(Scripts that build animated scenes)
——————————

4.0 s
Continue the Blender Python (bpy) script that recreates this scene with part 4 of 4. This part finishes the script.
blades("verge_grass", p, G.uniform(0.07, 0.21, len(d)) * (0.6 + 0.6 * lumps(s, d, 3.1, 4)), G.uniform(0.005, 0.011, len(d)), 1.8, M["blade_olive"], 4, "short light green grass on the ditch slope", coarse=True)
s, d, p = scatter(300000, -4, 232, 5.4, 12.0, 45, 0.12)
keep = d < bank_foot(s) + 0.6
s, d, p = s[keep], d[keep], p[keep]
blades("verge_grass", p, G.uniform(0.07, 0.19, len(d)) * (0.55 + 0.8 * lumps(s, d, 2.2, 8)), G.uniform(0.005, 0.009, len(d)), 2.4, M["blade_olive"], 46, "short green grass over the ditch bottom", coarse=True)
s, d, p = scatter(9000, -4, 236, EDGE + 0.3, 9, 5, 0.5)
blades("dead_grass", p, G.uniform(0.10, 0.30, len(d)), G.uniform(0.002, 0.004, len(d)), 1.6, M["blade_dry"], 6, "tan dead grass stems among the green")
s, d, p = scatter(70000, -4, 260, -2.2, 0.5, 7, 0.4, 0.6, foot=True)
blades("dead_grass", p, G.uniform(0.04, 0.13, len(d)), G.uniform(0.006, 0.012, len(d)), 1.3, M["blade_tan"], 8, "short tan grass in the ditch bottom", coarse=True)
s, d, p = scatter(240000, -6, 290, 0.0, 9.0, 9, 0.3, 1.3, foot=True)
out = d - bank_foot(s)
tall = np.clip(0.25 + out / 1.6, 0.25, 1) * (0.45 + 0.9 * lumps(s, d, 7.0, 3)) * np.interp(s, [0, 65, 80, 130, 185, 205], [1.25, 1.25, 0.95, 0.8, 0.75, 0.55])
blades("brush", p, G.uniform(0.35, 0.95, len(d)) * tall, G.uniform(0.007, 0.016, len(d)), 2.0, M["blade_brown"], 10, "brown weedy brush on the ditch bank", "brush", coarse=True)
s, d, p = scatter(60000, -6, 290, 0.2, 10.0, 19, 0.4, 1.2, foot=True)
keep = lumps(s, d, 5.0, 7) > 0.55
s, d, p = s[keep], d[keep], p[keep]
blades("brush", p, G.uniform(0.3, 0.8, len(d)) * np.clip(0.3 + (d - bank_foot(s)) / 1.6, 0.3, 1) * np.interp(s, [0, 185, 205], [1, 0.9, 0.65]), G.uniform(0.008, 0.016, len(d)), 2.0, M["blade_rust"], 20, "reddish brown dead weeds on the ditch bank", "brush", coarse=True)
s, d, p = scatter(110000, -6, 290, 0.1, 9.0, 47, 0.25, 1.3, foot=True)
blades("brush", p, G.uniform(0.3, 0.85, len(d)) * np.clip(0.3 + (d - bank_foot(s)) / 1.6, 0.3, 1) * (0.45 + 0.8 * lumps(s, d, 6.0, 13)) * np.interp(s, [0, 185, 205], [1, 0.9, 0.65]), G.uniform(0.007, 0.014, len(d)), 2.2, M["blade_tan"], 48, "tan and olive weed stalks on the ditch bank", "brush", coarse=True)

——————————

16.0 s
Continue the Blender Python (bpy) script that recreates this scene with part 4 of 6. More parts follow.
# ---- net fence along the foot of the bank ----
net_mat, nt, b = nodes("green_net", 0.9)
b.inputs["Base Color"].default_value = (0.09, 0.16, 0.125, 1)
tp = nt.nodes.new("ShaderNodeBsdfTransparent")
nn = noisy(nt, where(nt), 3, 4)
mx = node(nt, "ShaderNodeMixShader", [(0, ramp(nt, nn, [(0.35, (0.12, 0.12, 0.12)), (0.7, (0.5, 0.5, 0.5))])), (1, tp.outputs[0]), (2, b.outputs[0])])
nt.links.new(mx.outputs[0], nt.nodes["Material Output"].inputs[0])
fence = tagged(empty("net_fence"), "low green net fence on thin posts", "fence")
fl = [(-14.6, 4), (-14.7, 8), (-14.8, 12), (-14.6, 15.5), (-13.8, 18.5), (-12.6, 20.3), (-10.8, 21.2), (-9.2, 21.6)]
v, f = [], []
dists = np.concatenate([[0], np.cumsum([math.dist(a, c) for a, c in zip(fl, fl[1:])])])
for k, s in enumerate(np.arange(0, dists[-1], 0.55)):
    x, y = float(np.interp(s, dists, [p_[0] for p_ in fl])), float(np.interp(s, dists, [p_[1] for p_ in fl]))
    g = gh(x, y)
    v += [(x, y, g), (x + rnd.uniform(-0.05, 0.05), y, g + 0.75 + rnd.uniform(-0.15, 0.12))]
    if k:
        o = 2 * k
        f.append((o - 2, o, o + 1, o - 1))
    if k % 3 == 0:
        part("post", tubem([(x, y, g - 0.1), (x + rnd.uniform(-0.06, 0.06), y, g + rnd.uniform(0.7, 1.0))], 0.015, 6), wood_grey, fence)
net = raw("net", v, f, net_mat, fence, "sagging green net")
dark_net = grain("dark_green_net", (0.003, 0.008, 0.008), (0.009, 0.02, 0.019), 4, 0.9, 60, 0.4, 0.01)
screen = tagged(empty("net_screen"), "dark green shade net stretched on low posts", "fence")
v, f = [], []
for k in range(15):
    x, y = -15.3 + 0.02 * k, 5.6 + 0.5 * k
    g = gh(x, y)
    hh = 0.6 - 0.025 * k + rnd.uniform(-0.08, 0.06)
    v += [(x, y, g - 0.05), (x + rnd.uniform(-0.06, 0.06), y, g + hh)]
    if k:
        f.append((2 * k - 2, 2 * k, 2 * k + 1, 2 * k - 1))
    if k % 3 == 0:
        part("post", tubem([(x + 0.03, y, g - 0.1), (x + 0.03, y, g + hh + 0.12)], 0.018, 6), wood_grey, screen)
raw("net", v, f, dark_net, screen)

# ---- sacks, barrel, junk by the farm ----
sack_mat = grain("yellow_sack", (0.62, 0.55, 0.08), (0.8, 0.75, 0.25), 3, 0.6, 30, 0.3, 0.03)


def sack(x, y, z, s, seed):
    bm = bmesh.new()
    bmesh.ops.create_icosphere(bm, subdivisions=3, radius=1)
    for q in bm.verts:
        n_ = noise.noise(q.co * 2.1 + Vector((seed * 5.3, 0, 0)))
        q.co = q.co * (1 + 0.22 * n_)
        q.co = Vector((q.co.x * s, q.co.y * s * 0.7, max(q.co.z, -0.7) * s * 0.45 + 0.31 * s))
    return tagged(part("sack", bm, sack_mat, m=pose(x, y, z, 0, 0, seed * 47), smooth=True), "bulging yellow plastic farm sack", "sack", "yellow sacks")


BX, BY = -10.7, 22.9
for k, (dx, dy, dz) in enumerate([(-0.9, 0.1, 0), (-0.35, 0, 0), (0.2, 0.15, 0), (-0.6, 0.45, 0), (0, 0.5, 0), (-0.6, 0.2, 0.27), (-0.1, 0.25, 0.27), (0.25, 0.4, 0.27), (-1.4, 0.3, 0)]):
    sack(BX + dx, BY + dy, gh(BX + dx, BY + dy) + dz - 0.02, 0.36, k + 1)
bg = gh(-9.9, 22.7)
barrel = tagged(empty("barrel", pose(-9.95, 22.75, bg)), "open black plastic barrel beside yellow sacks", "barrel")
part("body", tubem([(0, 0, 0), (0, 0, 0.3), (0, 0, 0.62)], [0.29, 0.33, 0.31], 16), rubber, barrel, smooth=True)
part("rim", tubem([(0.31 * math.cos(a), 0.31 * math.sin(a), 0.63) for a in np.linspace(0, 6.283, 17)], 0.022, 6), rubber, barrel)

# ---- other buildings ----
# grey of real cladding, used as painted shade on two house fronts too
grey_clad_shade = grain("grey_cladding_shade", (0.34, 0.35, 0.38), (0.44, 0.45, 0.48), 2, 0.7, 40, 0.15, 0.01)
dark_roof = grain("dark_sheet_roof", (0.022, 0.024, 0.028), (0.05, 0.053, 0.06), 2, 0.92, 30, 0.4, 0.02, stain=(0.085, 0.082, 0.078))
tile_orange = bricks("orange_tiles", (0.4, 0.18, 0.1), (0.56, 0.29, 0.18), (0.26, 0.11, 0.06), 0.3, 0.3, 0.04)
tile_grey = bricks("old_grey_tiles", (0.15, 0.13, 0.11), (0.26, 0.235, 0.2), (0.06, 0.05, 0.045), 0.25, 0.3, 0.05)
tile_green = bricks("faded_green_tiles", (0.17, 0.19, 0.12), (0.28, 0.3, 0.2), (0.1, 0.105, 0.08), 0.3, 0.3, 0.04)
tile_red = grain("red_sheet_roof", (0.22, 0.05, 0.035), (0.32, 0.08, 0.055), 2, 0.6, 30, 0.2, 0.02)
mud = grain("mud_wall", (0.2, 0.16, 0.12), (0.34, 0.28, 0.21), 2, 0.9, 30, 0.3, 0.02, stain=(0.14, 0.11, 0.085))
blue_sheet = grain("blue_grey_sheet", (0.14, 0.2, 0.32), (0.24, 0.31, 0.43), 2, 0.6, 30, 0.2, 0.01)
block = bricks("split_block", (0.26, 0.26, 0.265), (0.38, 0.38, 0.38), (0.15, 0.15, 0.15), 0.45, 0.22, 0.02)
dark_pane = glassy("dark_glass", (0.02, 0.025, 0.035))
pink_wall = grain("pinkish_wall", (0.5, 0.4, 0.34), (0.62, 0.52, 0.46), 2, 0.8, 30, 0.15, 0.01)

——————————

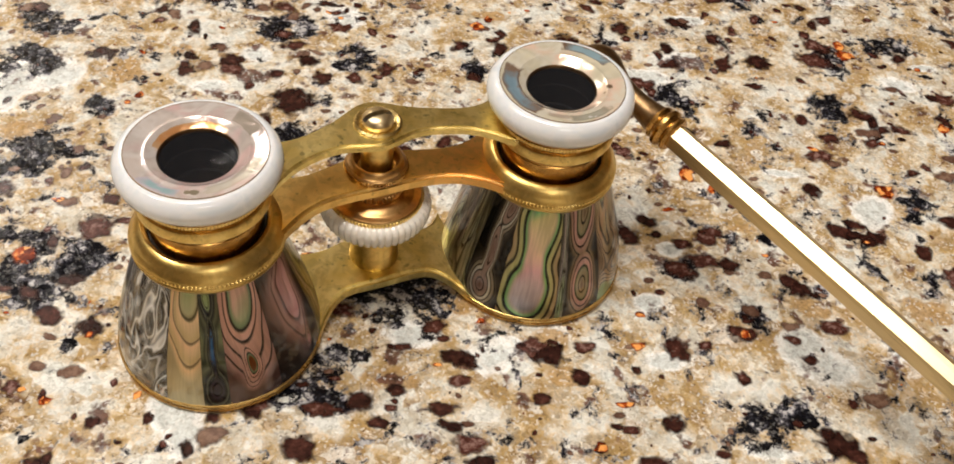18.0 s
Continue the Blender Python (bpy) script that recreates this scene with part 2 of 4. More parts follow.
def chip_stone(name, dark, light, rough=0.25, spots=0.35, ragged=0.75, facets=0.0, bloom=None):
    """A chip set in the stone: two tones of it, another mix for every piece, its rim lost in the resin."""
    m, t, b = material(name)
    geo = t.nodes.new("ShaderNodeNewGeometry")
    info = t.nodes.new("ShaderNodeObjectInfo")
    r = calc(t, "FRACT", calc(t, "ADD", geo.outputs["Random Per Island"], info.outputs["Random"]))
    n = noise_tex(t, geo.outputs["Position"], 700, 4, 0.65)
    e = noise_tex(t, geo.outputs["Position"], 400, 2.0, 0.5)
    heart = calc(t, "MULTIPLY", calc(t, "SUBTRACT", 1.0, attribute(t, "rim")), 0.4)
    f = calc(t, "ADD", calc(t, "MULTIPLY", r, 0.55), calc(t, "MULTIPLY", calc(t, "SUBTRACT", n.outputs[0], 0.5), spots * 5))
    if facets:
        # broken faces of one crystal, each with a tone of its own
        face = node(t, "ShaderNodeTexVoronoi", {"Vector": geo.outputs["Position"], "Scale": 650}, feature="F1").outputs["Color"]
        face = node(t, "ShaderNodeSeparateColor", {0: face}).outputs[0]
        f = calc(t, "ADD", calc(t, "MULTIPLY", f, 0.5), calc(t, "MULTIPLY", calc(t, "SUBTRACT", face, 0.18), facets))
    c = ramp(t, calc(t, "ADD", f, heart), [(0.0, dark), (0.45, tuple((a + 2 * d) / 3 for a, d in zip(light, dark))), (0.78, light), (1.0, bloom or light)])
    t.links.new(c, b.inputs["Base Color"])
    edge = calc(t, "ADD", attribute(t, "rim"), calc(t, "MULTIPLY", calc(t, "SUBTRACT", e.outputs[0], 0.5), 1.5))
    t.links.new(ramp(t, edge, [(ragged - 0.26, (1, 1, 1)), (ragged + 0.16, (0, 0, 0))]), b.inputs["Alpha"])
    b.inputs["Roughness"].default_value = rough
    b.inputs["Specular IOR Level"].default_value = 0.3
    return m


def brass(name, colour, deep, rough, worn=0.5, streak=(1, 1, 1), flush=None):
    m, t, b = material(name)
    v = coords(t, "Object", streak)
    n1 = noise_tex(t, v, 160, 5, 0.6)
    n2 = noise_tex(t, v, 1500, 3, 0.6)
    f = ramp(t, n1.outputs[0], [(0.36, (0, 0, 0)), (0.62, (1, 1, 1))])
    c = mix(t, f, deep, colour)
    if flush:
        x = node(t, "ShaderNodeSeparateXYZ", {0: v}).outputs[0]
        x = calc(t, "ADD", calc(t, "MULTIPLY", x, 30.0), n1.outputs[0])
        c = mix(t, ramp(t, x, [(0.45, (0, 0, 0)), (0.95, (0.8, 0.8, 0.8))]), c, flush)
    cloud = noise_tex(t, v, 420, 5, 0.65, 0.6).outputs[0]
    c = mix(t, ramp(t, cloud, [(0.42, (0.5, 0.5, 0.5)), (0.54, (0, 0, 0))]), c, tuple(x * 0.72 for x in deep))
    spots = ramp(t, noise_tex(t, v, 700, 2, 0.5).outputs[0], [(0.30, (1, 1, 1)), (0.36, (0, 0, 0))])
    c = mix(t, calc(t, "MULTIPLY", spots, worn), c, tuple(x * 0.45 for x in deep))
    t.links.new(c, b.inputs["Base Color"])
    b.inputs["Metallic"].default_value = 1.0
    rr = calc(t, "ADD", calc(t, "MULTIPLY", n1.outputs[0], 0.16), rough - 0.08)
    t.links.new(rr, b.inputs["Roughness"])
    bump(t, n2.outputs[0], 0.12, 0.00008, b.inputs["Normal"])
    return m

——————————

* Requirements
Extract, word for word, every line beginning with the one that holds "finishes the script." and concluding with the one that holds "G.uniform(0.3, 0.85, len(d))". Include both of those lines.

* Response to this task
Continue the Blender Python (bpy) script that recreates this scene with part 4 of 4. This part finishes the script.
blades("verge_grass", p, G.uniform(0.07, 0.21, len(d)) * (0.6 + 0.6 * lumps(s, d, 3.1, 4)), G.uniform(0.005, 0.011, len(d)), 1.8, M["blade_olive"], 4, "short light green grass on the ditch slope", coarse=True)
s, d, p = scatter(300000, -4, 232, 5.4, 12.0, 45, 0.12)
keep = d < bank_foot(s) + 0.6
s, d, p = s[keep], d[keep], p[keep]
blades("verge_grass", p, G.uniform(0.07, 0.19, len(d)) * (0.55 + 0.8 * lumps(s, d, 2.2, 8)), G.uniform(0.005, 0.009, len(d)), 2.4, M["blade_olive"], 46, "short green grass over the ditch bottom", coarse=True)
s, d, p = scatter(9000, -4, 236, EDGE + 0.3, 9, 5, 0.5)
blades("dead_grass", p, G.uniform(0.10, 0.30, len(d)), G.uniform(0.002, 0.004, len(d)), 1.6, M["blade_dry"], 6, "tan dead grass stems among the green")
s, d, p = scatter(70000, -4, 260, -2.2, 0.5, 7, 0.4, 0.6, foot=True)
blades("dead_grass", p, G.uniform(0.04, 0.13, len(d)), G.uniform(0.006, 0.012, len(d)), 1.3, M["blade_tan"], 8, "short tan grass in the ditch bottom", coarse=True)
s, d, p = scatter(240000, -6, 290, 0.0, 9.0, 9, 0.3, 1.3, foot=True)
out = d - bank_foot(s)
tall = np.clip(0.25 + out / 1.6, 0.25, 1) * (0.45 + 0.9 * lumps(s, d, 7.0, 3)) * np.interp(s, [0, 65, 80, 130, 185, 205], [1.25, 1.25, 0.95, 0.8, 0.75, 0.55])
blades("brush", p, G.uniform(0.35, 0.95, len(d)) * tall, G.uniform(0.007, 0.016, len(d)), 2.0, M["blade_brown"], 10, "brown weedy brush on the ditch bank", "brush", coarse=True)
s, d, p = scatter(60000, -6, 290, 0.2, 10.0, 19, 0.4, 1.2, foot=True)
keep = lumps(s, d, 5.0, 7) > 0.55
s, d, p = s[keep], d[keep], p[keep]
blades("brush", p, G.uniform(0.3, 0.8, len(d)) * np.clip(0.3 + (d - bank_foot(s)) / 1.6, 0.3, 1) * np.interp(s, [0, 185, 205], [1, 0.9, 0.65]), G.uniform(0.008, 0.016, len(d)), 2.0, M["blade_rust"], 20, "reddish brown dead weeds on the ditch bank", "brush", coarse=True)
s, d, p = scatter(110000, -6, 290, 0.1, 9.0, 47, 0.25, 1.3, foot=True)
blades("brush", p, G.uniform(0.3, 0.85, len(d)) * np.clip(0.3 + (d - bank_foot(s)) / 1.6, 0.3, 1) * (0.45 + 0.8 * lumps(s, d, 6.0, 13)) * np.interp(s, [0, 185, 205], [1, 0.9, 0.65]), G.uniform(0.007, 0.014, len(d)), 2.2, M["blade_tan"], 48, "tan and olive weed stalks on the ditch bank", "brush", coarse=True)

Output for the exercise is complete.